5. Ben Folds Five, "The Battle of Who Could Care Less" Before making a string of questionable decisions in recent years -- like judging acapella singing competition The Sing-Off and rewriting the words to "Rockin' the Suburbs" for inclusion on the ending credits of PG-rated animated film Over The Hedge -- Ben Folds was a voice of reason against slacker culture in that gray area of the late '90s we now clumsily call "post-grunge." He makes two references to marijuana on Ben Folds Five's masterwork Forever and Ever, Amen. On "Kate" he sings, "I think she smokes pot/She's everything I want, she's everything I'm not," cementing his reputation as an outsider amongst outsiders. A stronger mention appears in the anti-apathy anthem "The Battle of Who Could Care Less," when he closes the second verse by telling its subject to "Think about your masterpiece/Watch some Rockford Files and call to see if Paul can score some weed." He's sarcastic, judgemental and sarcastic enough about his judgement to appease the potheads while dissing them to the clean-cut crowd.

4. Sheryl Crow, "If It Makes You Happy" At one time, Sheryl Crow was the mom-friendly version of Liz Phair. Both wrote rock songs that painted them as vulnerable ex-rednecks searching for a better life outside of the trailer park, but Crow was the one less likely to ruin Thanksgiving with inappropriate dinner-table conversation.
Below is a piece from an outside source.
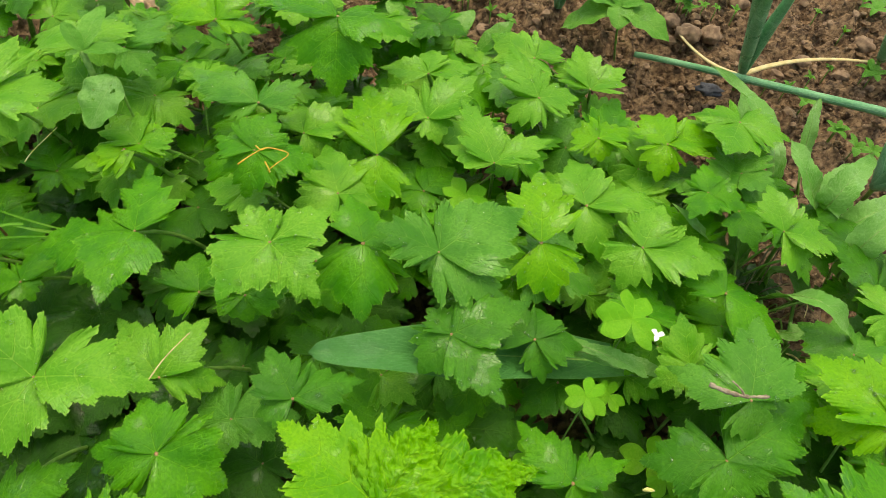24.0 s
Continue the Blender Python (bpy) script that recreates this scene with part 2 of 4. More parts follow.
def soil_material():
    m, t, p = mat("soil", 0.85)
    a = texture(t, "Noise", 22, 6)
    b = texture(t, "Noise", 160, 5)
    c = texture(t, "Noise", 900, 3)
    v = texture(t, "Voronoi", 150)
    col = mix(t, ramp(t, b.outputs[0], 0.3, 0.7), (0.028, 0.015, 0.008), (0.29, 0.192, 0.107))
    col = mix(t, calc(t, "MULTIPLY", ramp(t, a.outputs[0], 0.4, 0.7), 0.4), col, (0.15, 0.088, 0.046))
    grit = ramp(t, v.outputs["Distance"], 0.22, 0.12)
    pick = t.nodes.new("ShaderNodeSeparateXYZ")
    t.links.new(v.outputs["Color"], pick.inputs[0])
    col = mix(t, calc(t, "MULTIPLY", grit, ramp(t, pick.outputs[0], 0.7, 0.75)), col, (0.36, 0.26, 0.17))
    t.links.new(col, p.inputs["Base Color"])
    h = calc(t, "ADD", calc(t, "MULTIPLY", b.outputs[0], 1.0), calc(t, "MULTIPLY", c.outputs[0], 0.25))
    bump = node(t, "Bump", Strength=1.0, Distance=0.006)
    t.links.new(h, bump.inputs["Height"])
    t.links.new(bump.outputs[0], p.inputs["Normal"])
    t.links.new(calc(t, "MULTIPLY_ADD", a.outputs[0], 0.4, 0.6), p.inputs["Roughness"])
    p.inputs["Specular IOR Level"].default_value = 0.25
    return m


SOIL = soil_material()


def water_material():
    m, t, p = mat("water", 0.02)
    p.inputs["Transmission Weight"].default_value = 1.0
    p.inputs["IOR"].default_value = 1.33
    return m


WATER = water_material()


# ---- building blocks ----
def mesh_of(name, verts, faces, material, uvs=None):
    me = bpy.data.meshes.new(name)
    me.from_pydata([tuple(v) for v in verts], [], faces)
    me.polygons.foreach_set("use_smooth", [True] * len(me.polygons))
    if uvs is not None:
        lay = me.uv_layers.new(name="UVMap")
        idx = np.empty(len(me.loops), dtype=np.int32)
        me.loops.foreach_get("vertex_index", idx)
        lay.data.foreach_set("uv", np.asarray(uvs, dtype=np.float32)[idx].ravel())
    me.materials.append(material)
    return me


def part(name, me, parent, label=""):
    ob = new(name, me)
    ob.parent = parent
    return tagged(ob, label)


def grid_faces(rows, cols):
    return [(i * cols + j, i * cols + j + 1, (i + 1) * cols + j + 1, (i + 1) * cols + j) for i in range(rows - 1) for j in range(cols - 1)]


def frame_to(direction, roll=0.0):
    """Axes whose y runs along direction and whose z points up, turned by roll about y."""
    y = Vector(direction).normalized()
    z = Vector((0, 0, 1)) - y * y.z
    z = z.normalized() if z.length > 1e-4 else Vector((0, 1, 0))
    z = Matrix.Rotation(radians(roll), 3, y) @ z
    x = y.cross(z)
    return np.array([x, y, z]).T


DROPS = []


LOBES = 6
HALF_Y = (0.0, 0.03, 0.10, 0.20, 0.33, 0.46, 0.64, 0.81, 0.93, 1.0)
HALF_ROUND = (0.0, 0.25, 0.54, 0.80, 0.99, 0.97, 0.73, 0.39, 0.15, 0.0)
HALF_X = (0.0, 0.11, 0.34, 0.66, 0.95, 1.0, 0.76, 0.40, 0.15, 0.0)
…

For all its cheap jazz artist name-dropping, claims of listening to Coltrane and finding Benny Goodman's corset and pen, "If It Makes You Happy" is the most streamlined example of Crow's modus operandi. So it isn't the strength of Sheryl Crow's confession "OK, I still get stoned/I'm not the kind of girl you take home" that makes it great, but the likeliness of hearing said phrase while riding in mom's station wagon without her thinking twice about the content. 3. Tom Petty and the Heartbreakers, "You Don't Know How It Feels" "Let's get to the point/Let's roll another joint." Sure, "joint" has multiple meanings, even in song. The Beatles sang about "Trying to make a dovetail joint" in "Glass Onion," but it was a carpentry reference. Hip-hop artists always mention their new joints, meaning new tracks. The joints in Prince's "Joint 2 Joint" were the actual points on the human body where two bones meet. But Tom Petty's joint, the kind he rolls in "You Don't Know How It Feels," the kind he already has rolled thereby qualifying him to roll another, can be nothing other than a marijuana cigarette. And it's in the chorus of the song, which means it's emphasized and said more than once. Way to lay it all out there, Petty.

2. The Velvet Underground, "Heroin" This one needs no explanation, but I will explain anyway: The song is called "Heroin."

1. Dr Dre (feat. Snoop Dogg), "The Next Episode" Yeah, big shock, drugs in a hip-hop song. But usually there is some veil on the lyrics, some code word or slang for the product in question. And usually these words flow by at a pace wherein the drug talk could be missed on a casual listen. Not on "The Next Episode." The brief song goes through a Snoop verse and a Dre verse with no hook to speak of. Then it ends with Nate Dogg singing "hey-ey-ey-ey-ey," a good four seconds of silence (unheard of in a single!) and then the zinger: "smoke weed every day." It's an imperative sentence; its subject is an implied "you." Tom Petty earned his spot on this list by the importance he placed on his drug reference. "Smoke weed everyday" is the absolute most important thing about "The Next Episode." It is more important than the song title itself, or even the two artists credited to the track (neither of which is Nate Dogg). It's acapella, it follows a moment of silence. The rest of the song is basically a drum roll to give the phrase that much more weight. Nate Dogg passed away in March, and although "Regulator" was his breakthrough, "Smoke weed every day" might be his most lasting contribution to popular culture.